Sophia herself was arrested in 1976 and, with her mother, held in detention for seven months at the Kerchele Prison (commonly called Alem Bekagn - "Farewell to the World"), the same prison at which her husband had been executed. Having to support her family, she returned to Ethiopian Telecommunications, working in its public relations and customer service departments, where despite the company's small size it was considered a model even for companies in Europe. She retired in 1997.

Following this, she worked for eight years as Public Relations Officer for the Integrated Holistic Approach Urban Development Project founded by Jember Tefere.

==Politics and opposition==
In 2005 she founded the short-lived Ethiopian Democratic Action Group (EDAG), a liberal democratic party. She was approached by Lidetu Ayalew to join the Ethiopian Democratic Unity Party, where she became the party's Vice-President. The party was part of the Coalition for Unity and Democracy opposition front, but was one of the few to take their seats in parliament, splitting with the remainder of the coalition.

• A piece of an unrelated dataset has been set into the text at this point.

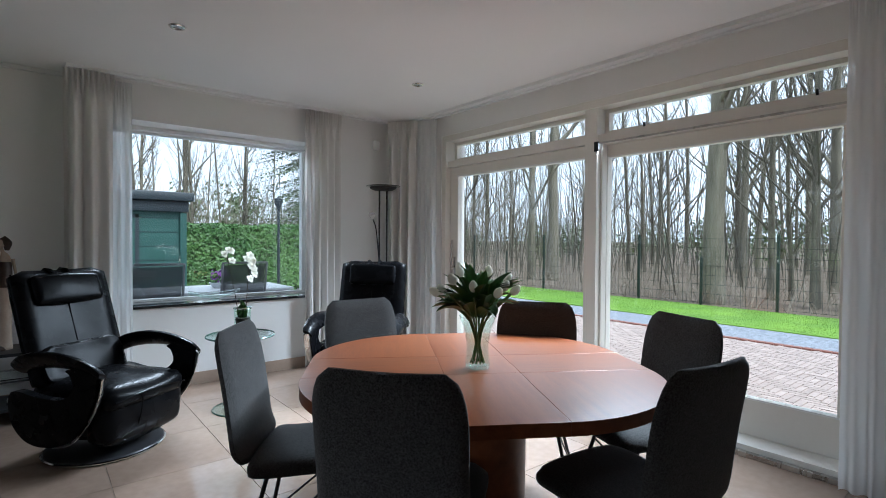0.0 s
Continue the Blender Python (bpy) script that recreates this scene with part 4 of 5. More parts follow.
def front(t, x0, x1, z0, z1, knobs=()):
    f = part("front", rbox(x0 + 0.002, x1 - 0.002, YF, YF + 0.02, z0 + 0.002, z1 - 0.002, 0.002), M_MAHOGANY, t)
    for kx, kz in knobs:
        half_knob(f, kx, kz)
    return f


def tall_cabinet(x0, x1, label, glass_door):
    t = thing("tall_cabinet", pose(0, 0, 0), label, "cabinet", "mahogany wall units")
    part("carcass", boxes((x0, x1, YS + 0.02, YF - 0.001, 0.12, 2.075)), M_MAHOGANY, t, smooth=False)
    part("top_board", rbox(x0 - 0.004, x1 + 0.004, YS + 0.02, YF + 0.024, 2.0755, 2.095, 0.003), M_MAHOGANY, t)
    xm = (x0 + x1) / 2
    front(t, x0, xm, 0.12, 0.78, [(xm - 0.05, 0.73)])
    front(t, xm, x1, 0.12, 0.78, [(xm + 0.05, 0.73)])
    front(t, x0, xm, 0.78, 0.98, [((x0 + xm) / 2, 0.89)])
    front(t, xm, x1, 0.78, 0.98, [((x1 + xm) / 2, 0.89)])
    for a, b in ((x0, xm), (xm, x1)):
        f = front(t, a, b, 0.98, 2.075)
        bm = bmesh.new()
        kx = b - 0.035 if a == x0 else a + 0.035
        tube(bm, bend([(kx, YF + 0.02, 1.46), (kx, YF + 0.045, 1.45), (kx, YF + 0.045, 1.41), (kx, YF + 0.02, 1.40)], 4), 0.005, 8)
        part("handle", bm, M_STEEL, f, "small arched steel handle")
        if glass_door:
            part("glass", rbox(a + 0.09, b - 0.09, YF + 0.0205, YF + 0.0225, 1.06, 1.97, 0.0005), M_DARKGLASS, f, "dark glass panel")
    for x in (x0 + 0.05, x1 - 0.05):
        for y in (YS + 0.06, YF - 0.05):
            part("foot", rbox(x - 0.03, x + 0.03, y - 0.03, y + 0.03, 0.0, 0.119, 0.003), M_MAHOGANY, t)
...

She ran again for parliament in the 2010 elections, but was defeated in the landslide where the ruling Ethiopian People's Revolutionary Democratic Front took 545 out of 547 seats, and the EDUP none. Despite this setback, she worked to rebuild the party, re-branded as the Ethiopian Democratic Party, and has taken an increasingly vocal role in the Ethiopian opposition. She remained Vice President, securing membership in the Africa Liberal Network.